"""

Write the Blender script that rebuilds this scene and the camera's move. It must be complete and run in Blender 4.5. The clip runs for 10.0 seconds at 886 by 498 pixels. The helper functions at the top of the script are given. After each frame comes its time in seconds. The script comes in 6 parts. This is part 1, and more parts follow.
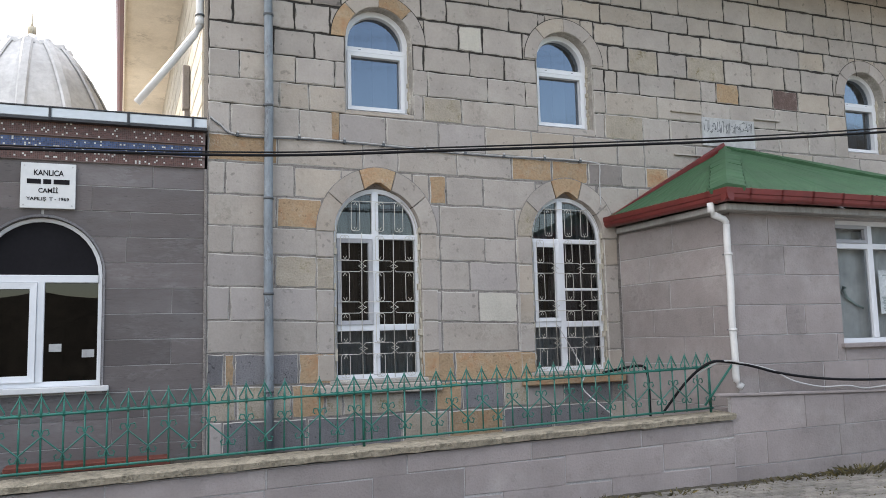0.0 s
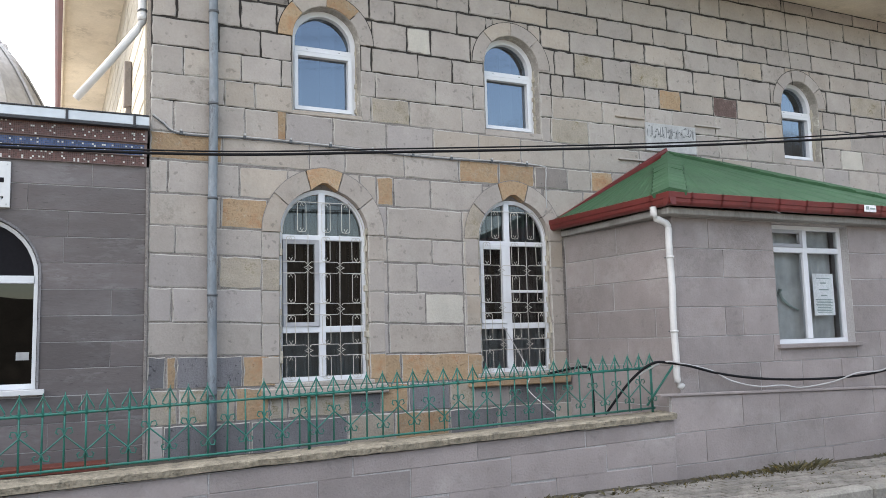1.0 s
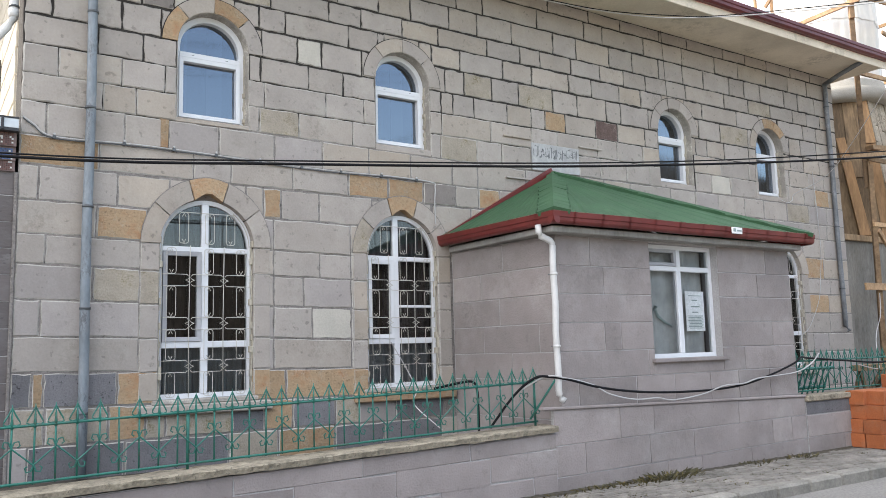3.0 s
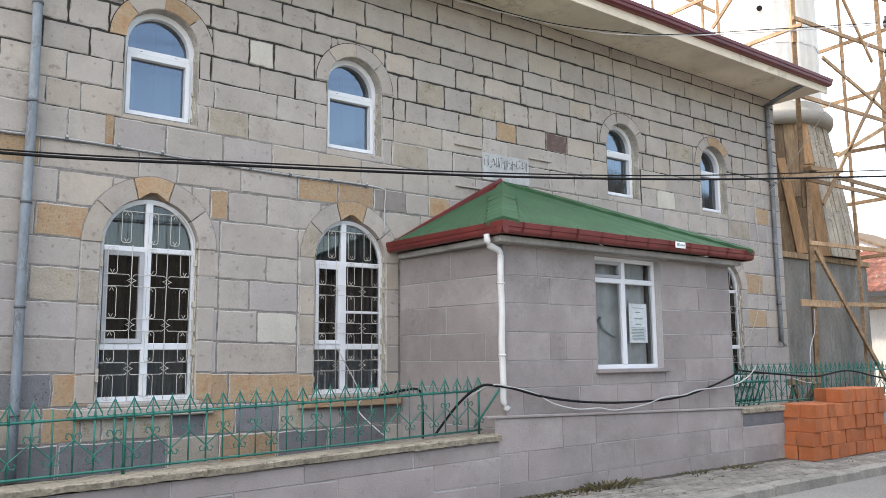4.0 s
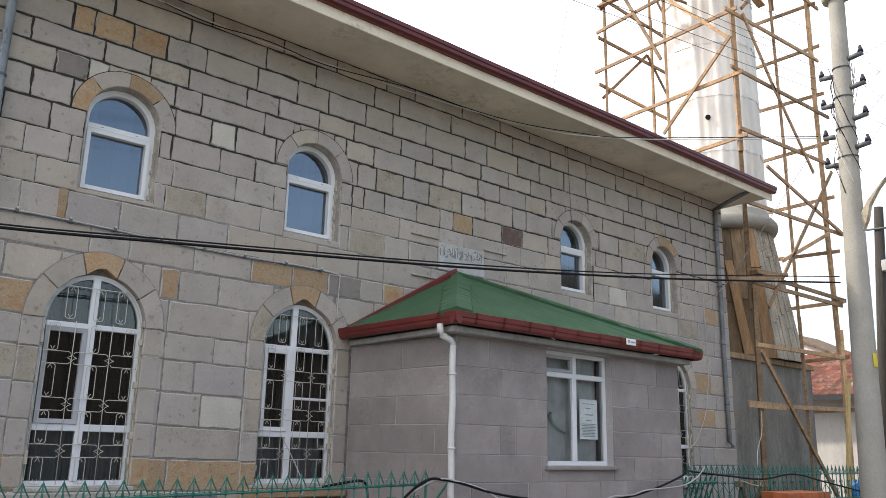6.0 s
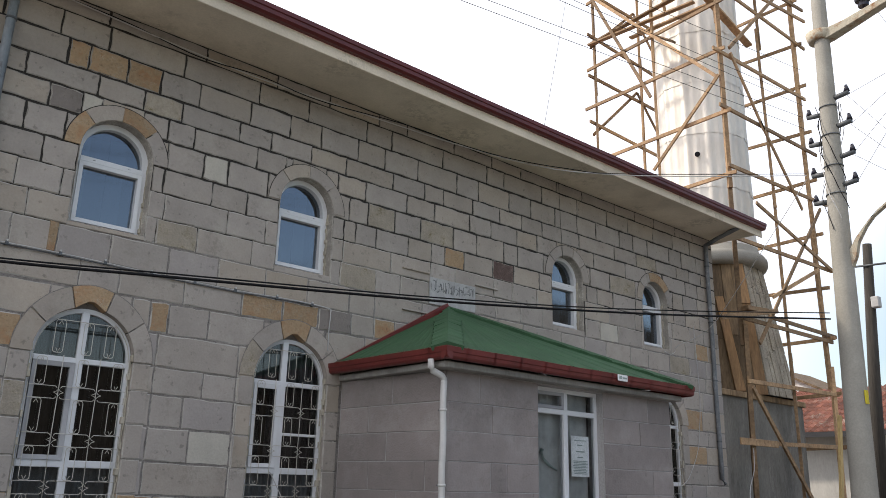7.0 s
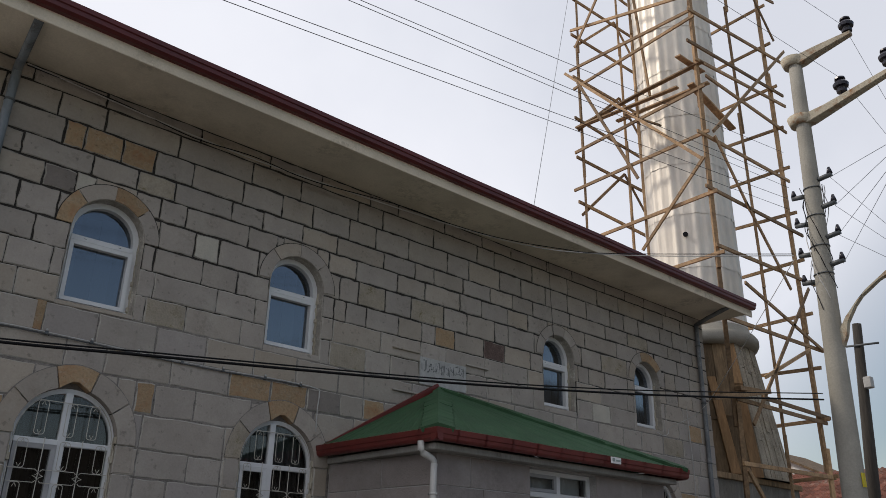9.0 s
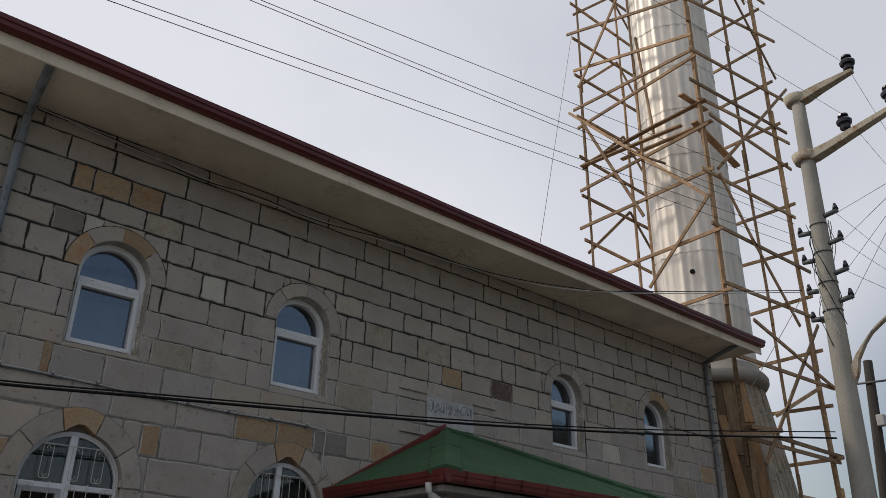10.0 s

"""

» **REQUEST**:
Please transcribe the material above exactly as written. Leave the pictures out.

» **THE OUTPUT**:
Write the Blender script that rebuilds this scene and the camera's move. It must be complete and run in Blender 4.5. The clip runs for 10.0 seconds at 886 by 498 pixels. The helper functions at the top of the script are given. After each frame comes its time in seconds. The script comes in 6 parts. This is part 1, and more parts follow.
0.0 s
1.0 s
3.0 s
4.0 s
6.0 s
7.0 s
9.0 s
10.0 s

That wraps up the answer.